_DATA EXTRACT_
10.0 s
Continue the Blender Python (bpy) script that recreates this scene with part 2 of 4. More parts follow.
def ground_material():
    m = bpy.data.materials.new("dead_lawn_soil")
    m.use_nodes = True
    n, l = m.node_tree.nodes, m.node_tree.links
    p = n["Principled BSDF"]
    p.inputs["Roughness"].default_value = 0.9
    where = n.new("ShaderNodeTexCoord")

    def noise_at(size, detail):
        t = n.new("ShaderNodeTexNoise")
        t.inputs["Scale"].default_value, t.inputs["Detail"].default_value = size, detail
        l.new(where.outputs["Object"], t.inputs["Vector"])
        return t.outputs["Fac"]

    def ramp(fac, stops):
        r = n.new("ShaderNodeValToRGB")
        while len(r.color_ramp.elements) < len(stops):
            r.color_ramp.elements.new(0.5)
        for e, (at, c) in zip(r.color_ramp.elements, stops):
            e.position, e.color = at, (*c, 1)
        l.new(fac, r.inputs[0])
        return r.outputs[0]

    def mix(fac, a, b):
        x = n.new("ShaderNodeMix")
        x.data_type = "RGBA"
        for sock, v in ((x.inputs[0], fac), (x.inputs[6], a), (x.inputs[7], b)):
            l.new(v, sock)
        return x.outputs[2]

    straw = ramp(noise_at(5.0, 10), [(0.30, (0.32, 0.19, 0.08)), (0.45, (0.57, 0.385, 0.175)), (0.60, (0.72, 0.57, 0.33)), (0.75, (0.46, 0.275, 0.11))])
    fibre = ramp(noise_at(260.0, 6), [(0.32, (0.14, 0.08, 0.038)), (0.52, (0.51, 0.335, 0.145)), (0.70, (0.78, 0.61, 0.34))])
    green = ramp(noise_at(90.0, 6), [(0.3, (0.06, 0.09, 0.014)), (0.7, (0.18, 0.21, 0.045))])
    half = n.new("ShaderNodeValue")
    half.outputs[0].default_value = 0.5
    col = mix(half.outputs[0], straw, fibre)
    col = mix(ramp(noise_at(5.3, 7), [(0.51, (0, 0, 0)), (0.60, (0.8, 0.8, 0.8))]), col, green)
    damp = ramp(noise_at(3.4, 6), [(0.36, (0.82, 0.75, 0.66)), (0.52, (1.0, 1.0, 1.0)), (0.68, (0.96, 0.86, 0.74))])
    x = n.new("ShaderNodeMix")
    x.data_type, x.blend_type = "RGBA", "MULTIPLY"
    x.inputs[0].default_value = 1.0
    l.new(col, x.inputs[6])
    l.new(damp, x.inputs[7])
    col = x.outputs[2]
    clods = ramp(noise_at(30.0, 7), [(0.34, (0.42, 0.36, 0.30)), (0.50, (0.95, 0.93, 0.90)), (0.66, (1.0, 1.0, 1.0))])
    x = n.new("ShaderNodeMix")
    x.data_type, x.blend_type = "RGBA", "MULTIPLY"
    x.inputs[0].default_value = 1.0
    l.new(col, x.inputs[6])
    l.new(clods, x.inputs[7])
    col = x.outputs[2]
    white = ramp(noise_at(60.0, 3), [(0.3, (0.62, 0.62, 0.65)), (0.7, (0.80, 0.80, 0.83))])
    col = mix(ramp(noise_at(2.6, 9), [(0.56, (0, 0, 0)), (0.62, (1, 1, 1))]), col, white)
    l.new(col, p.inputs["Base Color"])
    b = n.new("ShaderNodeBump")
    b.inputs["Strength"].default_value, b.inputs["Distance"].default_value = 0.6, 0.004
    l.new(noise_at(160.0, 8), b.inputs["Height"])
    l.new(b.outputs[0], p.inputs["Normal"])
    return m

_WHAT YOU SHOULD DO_
Return the lines above precisely as they appear, beginning at the first line and ending at the line with "return x.outputs[2]", and nothing after it.

_FULL RESPONSE_
10.0 s
Continue the Blender Python (bpy) script that recreates this scene with part 2 of 4. More parts follow.
def ground_material():
    m = bpy.data.materials.new("dead_lawn_soil")
    m.use_nodes = True
    n, l = m.node_tree.nodes, m.node_tree.links
    p = n["Principled BSDF"]
    p.inputs["Roughness"].default_value = 0.9
    where = n.new("ShaderNodeTexCoord")

    def noise_at(size, detail):
        t = n.new("ShaderNodeTexNoise")
        t.inputs["Scale"].default_value, t.inputs["Detail"].default_value = size, detail
        l.new(where.outputs["Object"], t.inputs["Vector"])
        return t.outputs["Fac"]

    def ramp(fac, stops):
        r = n.new("ShaderNodeValToRGB")
        while len(r.color_ramp.elements) < len(stops):
            r.color_ramp.elements.new(0.5)
        for e, (at, c) in zip(r.color_ramp.elements, stops):
            e.position, e.color = at, (*c, 1)
        l.new(fac, r.inputs[0])
        return r.outputs[0]

    def mix(fac, a, b):
        x = n.new("ShaderNodeMix")
        x.data_type = "RGBA"
        for sock, v in ((x.inputs[0], fac), (x.inputs[6], a), (x.inputs[7], b)):
            l.new(v, sock)
        return x.outputs[2]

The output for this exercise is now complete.